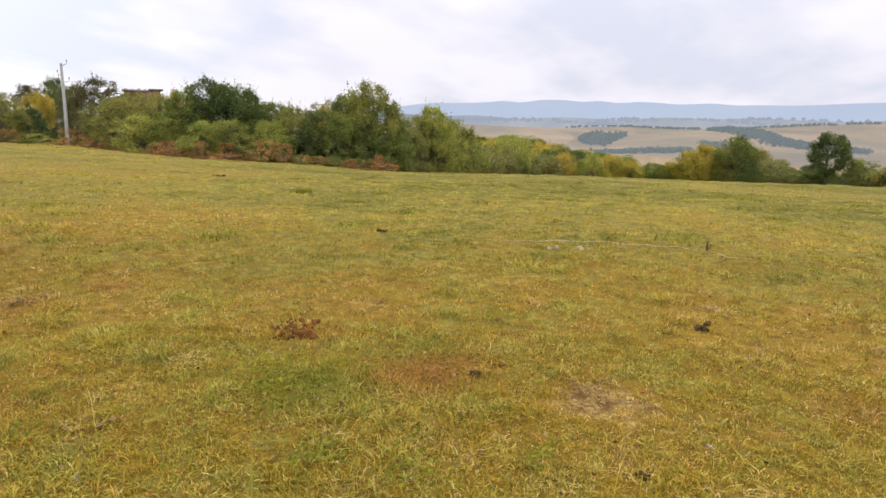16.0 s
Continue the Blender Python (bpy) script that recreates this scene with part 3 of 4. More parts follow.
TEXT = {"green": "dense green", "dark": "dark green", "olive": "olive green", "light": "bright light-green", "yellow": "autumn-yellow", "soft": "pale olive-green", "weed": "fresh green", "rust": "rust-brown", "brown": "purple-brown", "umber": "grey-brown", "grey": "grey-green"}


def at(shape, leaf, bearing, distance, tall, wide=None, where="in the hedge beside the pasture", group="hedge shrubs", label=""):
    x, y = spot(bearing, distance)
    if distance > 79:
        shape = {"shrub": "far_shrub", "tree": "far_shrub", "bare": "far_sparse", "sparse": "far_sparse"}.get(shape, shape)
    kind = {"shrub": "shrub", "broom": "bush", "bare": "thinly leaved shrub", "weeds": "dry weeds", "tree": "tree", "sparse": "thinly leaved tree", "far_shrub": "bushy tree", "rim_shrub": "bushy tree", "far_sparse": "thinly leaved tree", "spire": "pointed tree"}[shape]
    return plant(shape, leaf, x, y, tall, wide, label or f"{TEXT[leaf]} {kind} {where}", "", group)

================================

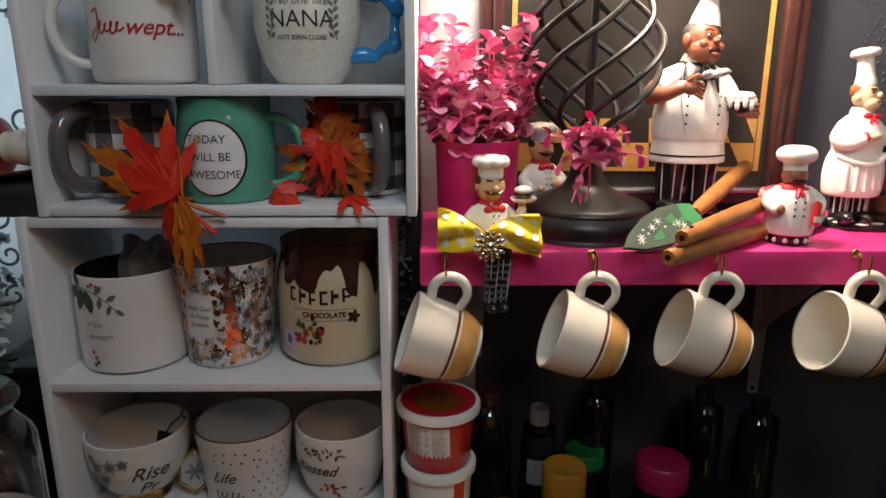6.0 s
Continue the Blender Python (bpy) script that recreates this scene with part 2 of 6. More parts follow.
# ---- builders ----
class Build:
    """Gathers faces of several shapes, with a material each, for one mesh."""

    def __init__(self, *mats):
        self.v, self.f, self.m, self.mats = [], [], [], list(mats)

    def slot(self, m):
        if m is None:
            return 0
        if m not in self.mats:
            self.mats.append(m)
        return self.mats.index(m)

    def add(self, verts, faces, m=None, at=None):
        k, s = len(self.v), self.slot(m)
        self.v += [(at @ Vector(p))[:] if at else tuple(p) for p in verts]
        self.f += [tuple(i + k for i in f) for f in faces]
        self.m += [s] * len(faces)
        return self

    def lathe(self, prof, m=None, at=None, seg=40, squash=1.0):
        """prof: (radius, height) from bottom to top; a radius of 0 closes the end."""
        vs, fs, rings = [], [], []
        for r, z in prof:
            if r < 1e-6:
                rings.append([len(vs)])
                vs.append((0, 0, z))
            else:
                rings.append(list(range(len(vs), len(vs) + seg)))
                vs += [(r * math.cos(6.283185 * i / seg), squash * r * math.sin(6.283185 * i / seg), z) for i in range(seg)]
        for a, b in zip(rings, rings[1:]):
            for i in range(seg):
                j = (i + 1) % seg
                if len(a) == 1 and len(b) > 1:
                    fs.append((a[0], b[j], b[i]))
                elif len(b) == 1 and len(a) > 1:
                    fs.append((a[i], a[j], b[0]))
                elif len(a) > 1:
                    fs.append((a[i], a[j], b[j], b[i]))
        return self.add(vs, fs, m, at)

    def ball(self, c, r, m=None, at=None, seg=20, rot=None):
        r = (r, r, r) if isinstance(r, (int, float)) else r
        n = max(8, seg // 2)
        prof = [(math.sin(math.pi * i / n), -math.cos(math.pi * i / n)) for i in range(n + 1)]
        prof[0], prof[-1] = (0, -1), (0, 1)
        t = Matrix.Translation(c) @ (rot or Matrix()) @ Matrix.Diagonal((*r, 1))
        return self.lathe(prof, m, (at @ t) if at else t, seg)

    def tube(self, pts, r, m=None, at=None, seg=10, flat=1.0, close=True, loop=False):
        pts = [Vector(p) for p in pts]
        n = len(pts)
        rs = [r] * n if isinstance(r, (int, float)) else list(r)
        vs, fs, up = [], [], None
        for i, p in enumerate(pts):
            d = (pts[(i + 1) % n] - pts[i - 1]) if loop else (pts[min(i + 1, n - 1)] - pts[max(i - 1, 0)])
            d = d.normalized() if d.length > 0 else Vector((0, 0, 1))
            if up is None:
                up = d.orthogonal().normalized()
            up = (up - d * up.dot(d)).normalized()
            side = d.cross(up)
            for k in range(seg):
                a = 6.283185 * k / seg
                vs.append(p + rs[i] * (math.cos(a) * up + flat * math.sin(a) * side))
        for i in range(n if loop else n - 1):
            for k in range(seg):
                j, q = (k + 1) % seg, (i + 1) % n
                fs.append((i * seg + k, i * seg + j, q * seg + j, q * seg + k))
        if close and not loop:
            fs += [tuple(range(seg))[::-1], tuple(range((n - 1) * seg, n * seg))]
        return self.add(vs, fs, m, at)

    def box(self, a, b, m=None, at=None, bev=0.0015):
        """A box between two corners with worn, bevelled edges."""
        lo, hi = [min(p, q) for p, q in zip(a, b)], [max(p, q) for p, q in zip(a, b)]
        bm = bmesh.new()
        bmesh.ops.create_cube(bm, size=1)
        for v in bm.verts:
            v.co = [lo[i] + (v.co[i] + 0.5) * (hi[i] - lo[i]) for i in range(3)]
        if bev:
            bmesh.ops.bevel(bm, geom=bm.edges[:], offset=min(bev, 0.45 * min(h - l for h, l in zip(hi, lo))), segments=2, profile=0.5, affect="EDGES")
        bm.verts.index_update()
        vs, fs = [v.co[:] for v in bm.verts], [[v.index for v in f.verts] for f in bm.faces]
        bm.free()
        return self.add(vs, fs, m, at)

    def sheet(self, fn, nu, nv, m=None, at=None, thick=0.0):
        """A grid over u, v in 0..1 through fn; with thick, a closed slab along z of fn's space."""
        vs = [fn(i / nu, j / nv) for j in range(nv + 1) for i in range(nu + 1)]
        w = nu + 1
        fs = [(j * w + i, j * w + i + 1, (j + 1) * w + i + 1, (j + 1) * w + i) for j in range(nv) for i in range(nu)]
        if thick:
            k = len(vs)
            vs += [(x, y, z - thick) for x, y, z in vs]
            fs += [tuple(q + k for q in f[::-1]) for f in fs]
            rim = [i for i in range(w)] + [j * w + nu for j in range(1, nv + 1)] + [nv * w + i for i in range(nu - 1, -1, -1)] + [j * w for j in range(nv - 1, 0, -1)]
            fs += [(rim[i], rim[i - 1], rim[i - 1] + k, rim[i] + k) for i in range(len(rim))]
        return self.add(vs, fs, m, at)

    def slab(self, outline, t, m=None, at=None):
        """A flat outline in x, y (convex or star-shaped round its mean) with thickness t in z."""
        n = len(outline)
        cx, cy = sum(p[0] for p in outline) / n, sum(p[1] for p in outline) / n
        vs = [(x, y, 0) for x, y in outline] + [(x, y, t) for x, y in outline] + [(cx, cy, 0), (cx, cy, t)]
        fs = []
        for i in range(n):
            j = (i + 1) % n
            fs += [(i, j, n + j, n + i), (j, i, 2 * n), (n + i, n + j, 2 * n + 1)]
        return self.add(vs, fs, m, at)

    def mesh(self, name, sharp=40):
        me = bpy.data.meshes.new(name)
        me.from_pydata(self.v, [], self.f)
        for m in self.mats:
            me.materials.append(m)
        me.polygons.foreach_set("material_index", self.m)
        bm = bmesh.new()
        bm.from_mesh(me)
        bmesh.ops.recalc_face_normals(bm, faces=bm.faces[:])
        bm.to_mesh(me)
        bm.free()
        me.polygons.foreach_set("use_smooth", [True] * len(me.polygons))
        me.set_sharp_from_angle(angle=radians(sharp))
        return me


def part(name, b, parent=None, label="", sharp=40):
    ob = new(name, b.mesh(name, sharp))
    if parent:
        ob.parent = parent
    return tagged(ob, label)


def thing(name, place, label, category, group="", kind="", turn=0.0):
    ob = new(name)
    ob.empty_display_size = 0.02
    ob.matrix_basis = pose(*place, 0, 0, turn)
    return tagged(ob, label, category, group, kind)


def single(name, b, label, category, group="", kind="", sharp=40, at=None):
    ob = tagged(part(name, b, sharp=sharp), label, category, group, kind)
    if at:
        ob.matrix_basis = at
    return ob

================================

To do. Locate the lines above that contain "with" and copy them.

Finished task.
Continue the Blender Python (bpy) script that recreates this scene with part 3 of 4. More parts follow.
Continue the Blender Python (bpy) script that recreates this scene with part 2 of 6. More parts follow.
    """Gathers faces of several shapes, with a material each, for one mesh."""
        """A box between two corners with worn, bevelled edges."""
        """A grid over u, v in 0..1 through fn; with thick, a closed slab along z of fn's space."""
        """A flat outline in x, y (convex or star-shaped round its mean) with thickness t in z."""